The group plans to promote the wall plan at the annual CPAC political gathering, which begins at the end of February. They are also considering following that with a bus tour and more town halls on the border, Kolfage said. From there, actual construction could be only weeks away. “We should be turning dirt on this thing by 1 May, 1 June at the latest, according to our experts,” he said.
Kolfage said he expects the beginning of construction to spur more fundraising, especially if the group can demonstrate competence to potential mega-donors. “Once we break ground, it’s going to open up a whole new can of worms,” he said.
Kobach suggested raising $100 million for over 30 miles of wall could be achievable in the project’s first year.
The former Kansas secretary of state, who served as vice chair of Trump’s abortive and much-maligned voting fraud commission, said he expected to remain in touch with the president and other federal officials about the project. He said the goal was not to replace but to supplement a federal wall-building effort, and to channel pent-up demand for a barrier, which was a signature 2016 Trump campaign promise.
“Oftentimes people will just wait for the government to do it,” Kobach said. “In this case the need is so urgent that they say they want to do it right now.” The White House did not respond to a request for comment about Kobach’s account of his conversation with Trump about the project.
The effort began when Kolfage, an operator of conspiratorially mind right-wing websites, began a GoFundMe site dedicated to raising private donations for the Treasury Department to fund Trump’s proposed border wall.
But that approach quickly came to look like a dead end. Even if citizens donate funds to the Treasury, Congress would still need to approve their use for a wall. So Kolfage and company switched tacks, forming We Build the Wall to fund a private construction effort on private lands.
Behind the scenes, Bannon has lent the project his connections and star power. Bannon got to know Kolfage after Facebook shut down pages the veteran maintained there last year, and Kolfage turned to Bannon for help. Kolfage said he began flying to Washington for meetings about the wall project facilitated by Bannon in late December.
While Bannon’s involvement had been secret, Prince, Kobach, Clarke, Tancredo and Schilling all serve on the nonprofit’s board. Each of them brings colorful credentials to the mix: Prince, the brother of Trump’s education secretary, Betsy DeVos, has performed extensive private security work in the Middle East, Asia and elsewhere. Clarke, a former sheriff of Milwaukee County known for his signature black cowboy hat, has a reputation for espousing extreme law-and-order views on the conservative media and conference circuit. Tancredo made his name as a five-term Congressman with constant calls for tighter border security. And Schilling has pivoted from a storied major league pitching career to a failed video game start-up to hosting a podcast for Breitbart News.

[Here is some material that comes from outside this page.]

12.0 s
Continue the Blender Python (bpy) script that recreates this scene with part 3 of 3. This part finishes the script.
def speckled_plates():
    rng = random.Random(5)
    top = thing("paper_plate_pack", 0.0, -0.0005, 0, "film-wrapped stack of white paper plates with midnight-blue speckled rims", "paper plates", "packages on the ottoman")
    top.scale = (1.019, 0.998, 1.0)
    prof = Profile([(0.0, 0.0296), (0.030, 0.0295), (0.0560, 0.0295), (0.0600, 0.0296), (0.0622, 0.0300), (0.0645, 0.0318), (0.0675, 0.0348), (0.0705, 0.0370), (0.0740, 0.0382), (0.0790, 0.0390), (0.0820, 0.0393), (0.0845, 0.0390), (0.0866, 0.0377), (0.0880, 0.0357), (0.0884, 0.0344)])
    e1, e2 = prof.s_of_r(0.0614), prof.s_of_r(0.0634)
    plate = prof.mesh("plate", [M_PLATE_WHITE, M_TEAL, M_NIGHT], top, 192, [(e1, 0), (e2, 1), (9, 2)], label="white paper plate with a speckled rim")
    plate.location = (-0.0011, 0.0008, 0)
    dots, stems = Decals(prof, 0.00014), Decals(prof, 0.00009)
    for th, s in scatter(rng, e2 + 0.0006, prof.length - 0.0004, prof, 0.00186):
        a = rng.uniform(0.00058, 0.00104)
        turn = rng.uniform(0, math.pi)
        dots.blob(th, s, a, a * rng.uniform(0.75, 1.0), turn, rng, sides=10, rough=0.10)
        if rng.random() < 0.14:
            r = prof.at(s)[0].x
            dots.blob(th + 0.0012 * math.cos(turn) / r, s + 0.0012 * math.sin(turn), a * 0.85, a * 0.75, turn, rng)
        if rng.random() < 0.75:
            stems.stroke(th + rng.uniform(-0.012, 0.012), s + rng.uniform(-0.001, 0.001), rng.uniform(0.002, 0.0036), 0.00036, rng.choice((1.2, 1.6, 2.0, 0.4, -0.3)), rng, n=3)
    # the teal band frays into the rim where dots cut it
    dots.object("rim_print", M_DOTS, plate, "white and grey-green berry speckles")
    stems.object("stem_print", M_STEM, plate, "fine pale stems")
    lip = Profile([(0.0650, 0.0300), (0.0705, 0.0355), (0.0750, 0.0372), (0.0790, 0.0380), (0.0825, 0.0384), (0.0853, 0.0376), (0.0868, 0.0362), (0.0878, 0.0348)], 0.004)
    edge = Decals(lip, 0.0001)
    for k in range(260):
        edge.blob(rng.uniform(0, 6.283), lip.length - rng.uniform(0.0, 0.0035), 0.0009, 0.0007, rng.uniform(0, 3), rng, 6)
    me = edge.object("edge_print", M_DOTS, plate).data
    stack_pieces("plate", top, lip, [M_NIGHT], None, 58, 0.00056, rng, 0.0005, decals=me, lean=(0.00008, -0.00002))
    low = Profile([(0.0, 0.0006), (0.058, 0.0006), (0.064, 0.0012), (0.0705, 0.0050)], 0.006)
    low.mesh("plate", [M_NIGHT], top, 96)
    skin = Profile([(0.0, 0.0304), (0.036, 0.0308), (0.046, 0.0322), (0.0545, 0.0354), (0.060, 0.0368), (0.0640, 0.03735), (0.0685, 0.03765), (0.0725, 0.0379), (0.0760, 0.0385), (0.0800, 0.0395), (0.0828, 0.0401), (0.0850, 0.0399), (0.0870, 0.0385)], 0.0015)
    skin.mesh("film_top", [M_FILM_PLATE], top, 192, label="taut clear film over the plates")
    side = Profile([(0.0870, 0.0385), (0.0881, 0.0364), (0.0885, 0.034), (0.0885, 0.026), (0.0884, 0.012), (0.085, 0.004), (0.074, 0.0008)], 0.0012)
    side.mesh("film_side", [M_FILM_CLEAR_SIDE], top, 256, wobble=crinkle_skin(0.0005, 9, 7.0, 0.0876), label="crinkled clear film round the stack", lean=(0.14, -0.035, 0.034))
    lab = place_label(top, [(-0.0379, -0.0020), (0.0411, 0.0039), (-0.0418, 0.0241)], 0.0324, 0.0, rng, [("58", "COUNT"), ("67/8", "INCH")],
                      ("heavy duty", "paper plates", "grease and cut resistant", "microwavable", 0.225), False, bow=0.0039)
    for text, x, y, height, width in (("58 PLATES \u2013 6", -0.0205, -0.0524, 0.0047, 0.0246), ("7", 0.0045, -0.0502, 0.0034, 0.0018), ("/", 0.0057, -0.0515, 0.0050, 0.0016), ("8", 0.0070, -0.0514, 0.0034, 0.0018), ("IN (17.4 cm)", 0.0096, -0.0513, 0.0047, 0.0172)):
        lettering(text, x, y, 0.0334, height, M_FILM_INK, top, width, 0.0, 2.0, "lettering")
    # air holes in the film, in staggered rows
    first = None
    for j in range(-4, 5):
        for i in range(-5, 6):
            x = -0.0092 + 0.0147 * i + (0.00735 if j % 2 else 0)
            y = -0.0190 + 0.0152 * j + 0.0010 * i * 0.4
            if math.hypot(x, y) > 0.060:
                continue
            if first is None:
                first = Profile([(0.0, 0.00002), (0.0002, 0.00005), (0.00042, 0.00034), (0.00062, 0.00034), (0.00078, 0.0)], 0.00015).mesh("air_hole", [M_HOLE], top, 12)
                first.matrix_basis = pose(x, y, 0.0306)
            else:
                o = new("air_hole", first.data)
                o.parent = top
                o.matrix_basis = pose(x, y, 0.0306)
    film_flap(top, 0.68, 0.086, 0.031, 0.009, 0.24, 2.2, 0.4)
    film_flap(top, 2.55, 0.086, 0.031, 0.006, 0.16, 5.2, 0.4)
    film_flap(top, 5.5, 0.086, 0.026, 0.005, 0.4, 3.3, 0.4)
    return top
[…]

Last week, the group convened for the first time in Texas.
There, they encountered groups of migrants crossing the border to seek asylum. Tancredo said he was surprised that the migrants were “Completely, totally unconcerned about being confronted by us,” and instead were eager to find the Border Patrol so that they could request asylum.
Organizers also conferred with representatives of Magal Security Systems, which built a border barrier between Israel and the Gaza strip. In the weeks following Trump’s 2016 election, Magal publicly offered itself as a natural candidate to build Trump’s proposed wall. Kolfage said he expects to formalize a consulting deal with the firm this week. Magal did not respond to emails requesting comment.
As it pursues its wall, the group has formed several committees, including on site selection, building and fundraising, Tancredo said.
But the ragtag effort remains relatively informal, he said: “I got the impression nobody had a particular title.”